Ellerby made it 2-1 at 3:03 of the second, just 46 seconds after Derek Stepan tied it. Santorelli added his 13th goal at 4:11 to give the Panthers a two-goal edge.

The Rangers couldn't build off a pair of shootout wins over Atlanta and Washington that finished a three-game swing through the Southeast Division. Lundqvist, an All-Star who got the night off Monday at Washington, took a tough loss in a game in which he faced little action.

He couldn't be faulted for Olesz's fourth goal with 7:25 left in the first. Anisimov, who netted the decisive shootout goal in the Rangers' 2-1 win at Washington on Monday, stood in front of Olesz as he wound up to shoot. The puck hit Anisimov's stick and changed direction as it sailed past Lundqvist, who slammed his stick in anger.
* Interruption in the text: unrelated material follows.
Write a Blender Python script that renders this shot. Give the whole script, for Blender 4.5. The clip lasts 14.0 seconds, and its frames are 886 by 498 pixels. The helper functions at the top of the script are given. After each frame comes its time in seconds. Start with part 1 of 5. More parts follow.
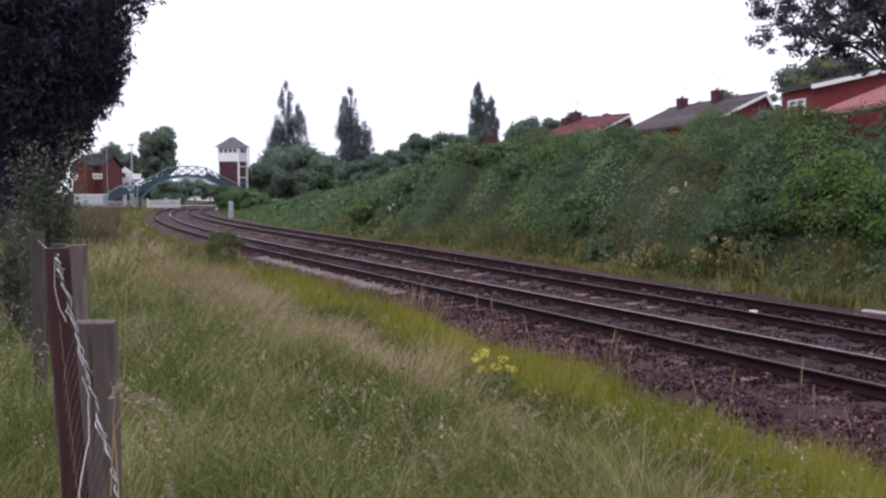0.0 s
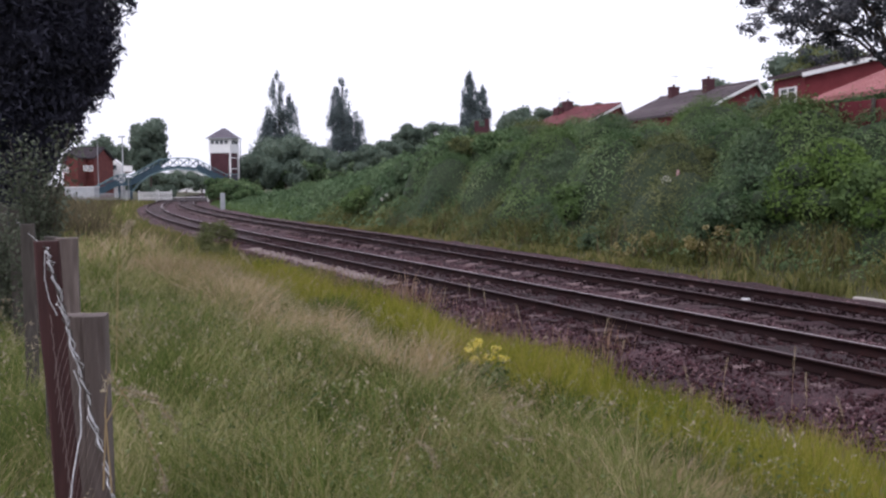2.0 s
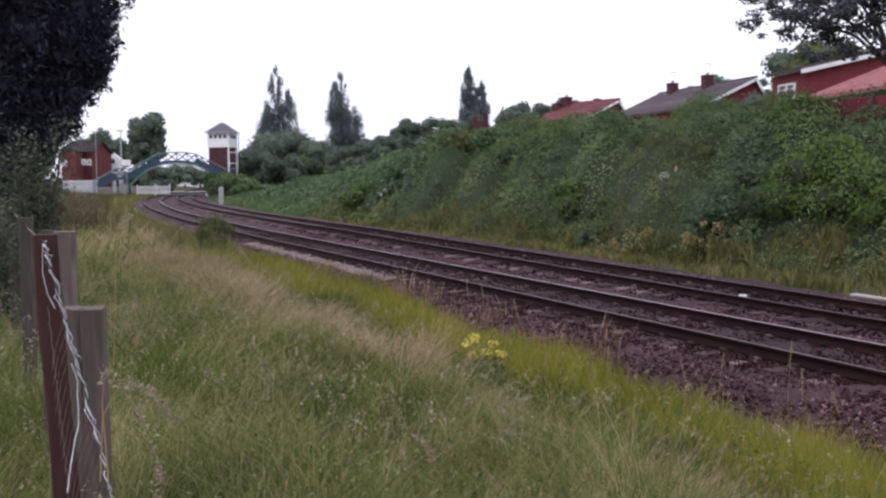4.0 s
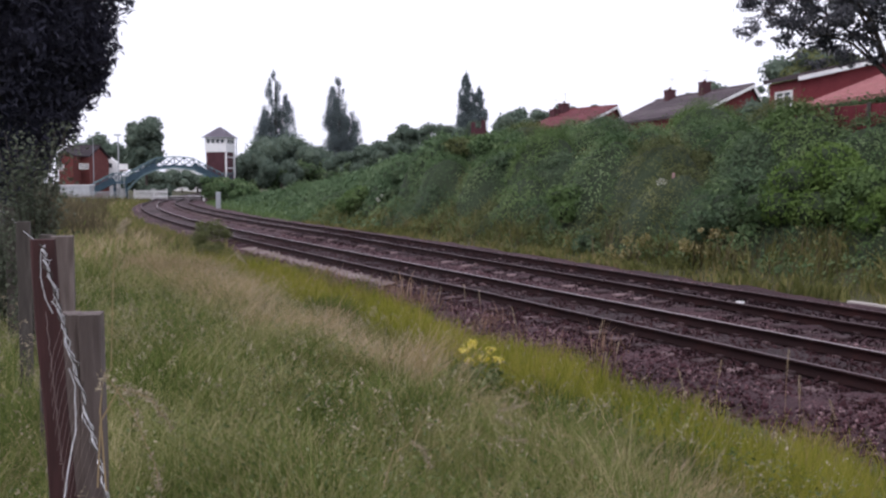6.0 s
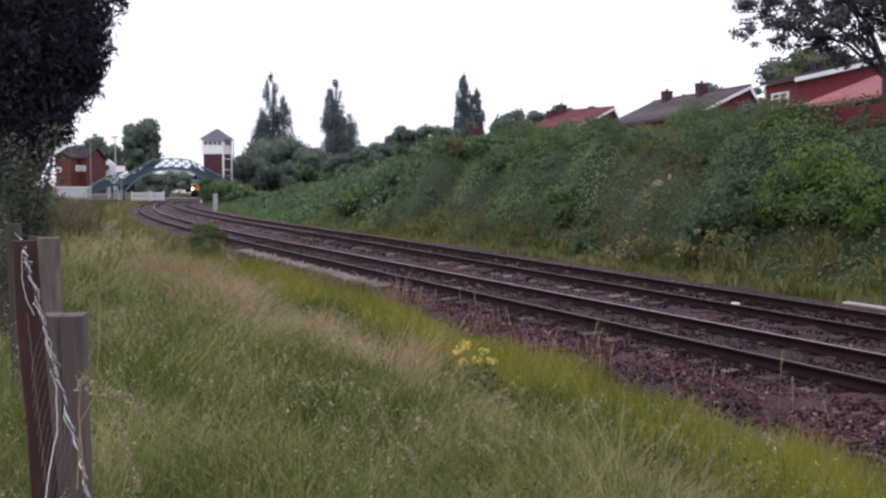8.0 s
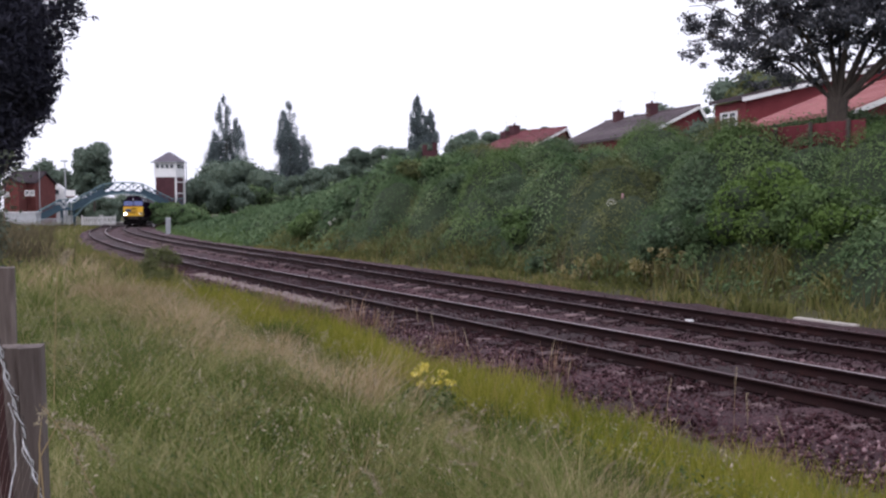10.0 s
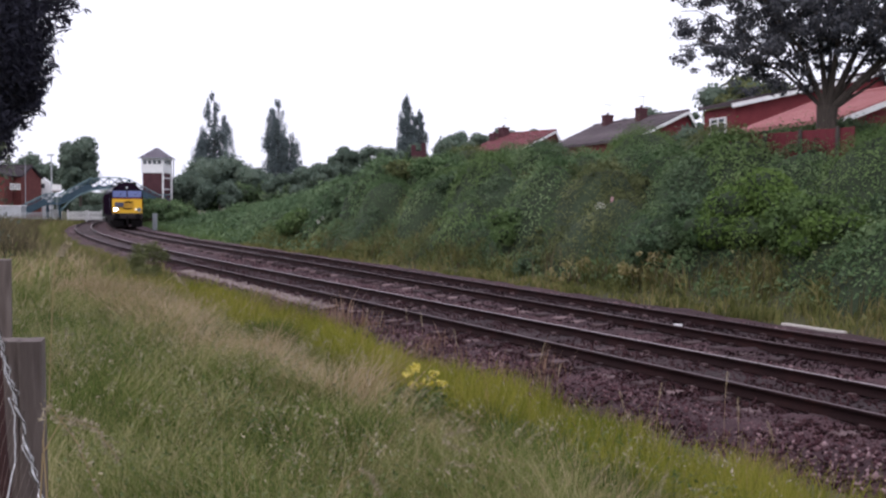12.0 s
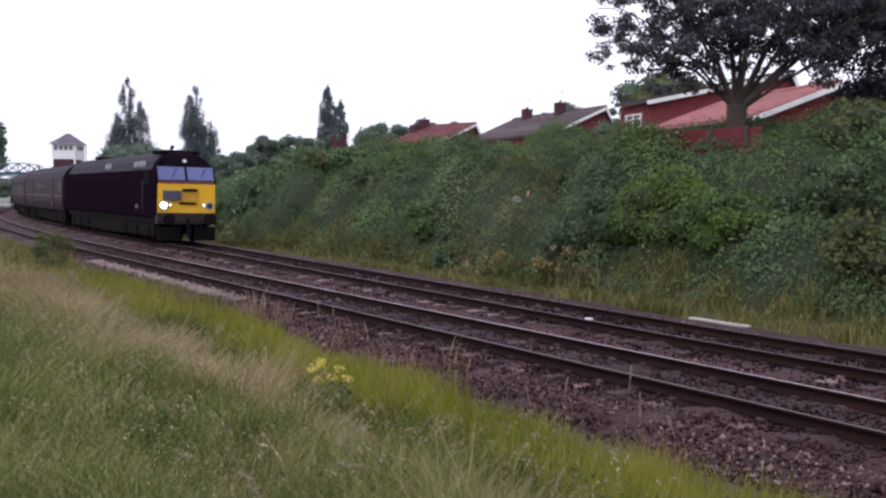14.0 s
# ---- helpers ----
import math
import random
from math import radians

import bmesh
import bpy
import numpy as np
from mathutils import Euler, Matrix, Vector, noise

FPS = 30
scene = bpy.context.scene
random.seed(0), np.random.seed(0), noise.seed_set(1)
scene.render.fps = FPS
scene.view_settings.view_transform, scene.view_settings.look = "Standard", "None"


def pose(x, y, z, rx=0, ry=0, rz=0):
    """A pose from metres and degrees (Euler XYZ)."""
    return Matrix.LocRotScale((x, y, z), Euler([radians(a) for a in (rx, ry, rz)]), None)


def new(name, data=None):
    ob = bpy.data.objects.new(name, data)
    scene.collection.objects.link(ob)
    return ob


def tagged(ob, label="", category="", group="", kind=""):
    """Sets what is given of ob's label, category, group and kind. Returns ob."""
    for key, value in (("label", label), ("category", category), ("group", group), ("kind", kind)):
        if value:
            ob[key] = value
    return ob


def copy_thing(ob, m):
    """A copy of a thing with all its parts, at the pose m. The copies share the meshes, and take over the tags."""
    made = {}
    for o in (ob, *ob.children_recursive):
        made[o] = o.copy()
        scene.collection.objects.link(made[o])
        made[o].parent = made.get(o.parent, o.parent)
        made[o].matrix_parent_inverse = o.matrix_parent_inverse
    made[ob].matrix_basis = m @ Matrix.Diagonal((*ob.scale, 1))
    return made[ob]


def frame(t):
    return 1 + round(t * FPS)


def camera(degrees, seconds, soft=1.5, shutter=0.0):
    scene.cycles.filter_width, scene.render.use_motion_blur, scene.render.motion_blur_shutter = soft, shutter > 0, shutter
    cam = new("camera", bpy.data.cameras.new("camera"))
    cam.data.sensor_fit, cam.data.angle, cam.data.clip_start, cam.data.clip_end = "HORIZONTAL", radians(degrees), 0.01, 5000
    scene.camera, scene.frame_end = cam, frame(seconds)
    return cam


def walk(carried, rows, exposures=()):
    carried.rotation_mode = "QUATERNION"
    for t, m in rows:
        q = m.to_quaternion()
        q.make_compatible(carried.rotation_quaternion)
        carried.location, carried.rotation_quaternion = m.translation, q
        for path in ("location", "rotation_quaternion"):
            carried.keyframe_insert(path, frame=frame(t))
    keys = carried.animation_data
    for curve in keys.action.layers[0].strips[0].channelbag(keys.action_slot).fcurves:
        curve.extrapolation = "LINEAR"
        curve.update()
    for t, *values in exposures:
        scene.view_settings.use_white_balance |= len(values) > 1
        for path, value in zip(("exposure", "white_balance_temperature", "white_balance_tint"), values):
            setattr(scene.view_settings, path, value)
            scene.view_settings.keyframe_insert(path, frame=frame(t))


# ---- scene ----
# t, x, y, z of the eye, yaw, pitch, roll
cam = camera(48.0, 14.0, soft=2.4)
ROWS = [
    (0.0, -0.016, -0.007, 2.303, 0.000, -3.283, 0.101),
    (0.5, -0.022, -0.008, 2.301, 0.896, -3.546, -0.030),
    (1.0, -0.006, -0.024, 2.304, 0.407, -3.528, 0.295),
    (1.5, -0.013, -0.004, 2.302, -0.363, -3.917, 0.392),
    (2.0, -0.015, 0.001, 2.303, -0.428, -3.849, 0.461),
    (2.5, -0.029, 0.029, 2.303, -0.324, -3.869, 0.894),
    (3.0, -0.014, -0.004, 2.302, -0.163, -4.135, 0.538),
    (5.5, -0.006, -0.020, 2.305, -0.873, -3.912, 0.004),
    (6.0, -0.014, -0.012, 2.305, -0.693, -3.802, 0.005),
    (6.5, -0.023, 0.009, 2.302, -0.652, -3.846, 0.023),
    (7.0, -0.014, -0.004, 2.302, -0.809, -3.808, -0.047),
    (9.3, 0.071, -0.024, 2.313, -1.072, -2.967, 0.492),
    (9.5, 0.027, -0.049, 2.329, -2.324, -2.713, 0.952),
    (10.0, 0.015, -0.038, 2.319, -3.388, -2.535, 0.672),
    (10.5, 0.026, 0.028, 2.328, -6.720, -3.680, 1.163),
    (11.0, -0.037, 0.063, 2.312, -7.280, -3.417, 0.730),
    (11.5, 0.010, 0.040, 2.297, -5.815, -3.063, -0.975),
    (12.0, -0.052, 0.013, 2.310, -4.158, -2.488, -0.299),
    (12.5, 0.001, -0.019, 2.319, -1.987, -2.087, -0.075),
    (13.0, 0.026, -0.059, 2.320, -3.366, -2.278, -0.409),
    (13.5, 0.000, 0.042, 2.310, -5.087, -2.972, 0.029),
    (14.0, 0.090, 0.044, 2.341, -8.729, -2.926, -1.057),
]
walk(cam, [(t, pose(x, y, z, 0, 0, yaw) @ pose(0, 0, 0, pitch) @ pose(0, 0, 0, 0, roll) @ pose(0, 0, 0, 90))
           for t, x, y, z, yaw, pitch, roll in ROWS],
     [(0.0, 0.22, 6200, 18), (14.0, 0.22, 6200, 18)])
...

"They just had all the luck they could have," Lundqvist said.

Florida was outshot 12-4 in the otherwise uneventful first period. Of the four shots, one was the deflected goal and another was a length-of-the-ice clearing attempt while the Panthers killed a penalty.

The Rangers got the somewhat lifeless home crowd into the game when Stepan made it 1-all at 2:17 of the second, but the Panthers quickly took the home fans out of it again.

The 22-year-old Ellerby, in his 44th NHL game, managed to keep the puck in at the left point before snapping a long shot that eluded Lundqvist. Santorelli connected soon after to send the crowd back into a funk.

"It wasn't our best game, that's for sure," Vokoun said. "Obviously, we were lucky at the end. We'll take it. We lost some games we should have won."

New York's comeback began when Michael Sauer's shot hit Prust and bounced between Vokoun's pads to make it 3-2 at 1:14 of the third -- a goal that stood up following a video review. Boyle scored his team-leading 18th goal during a power play to tie it.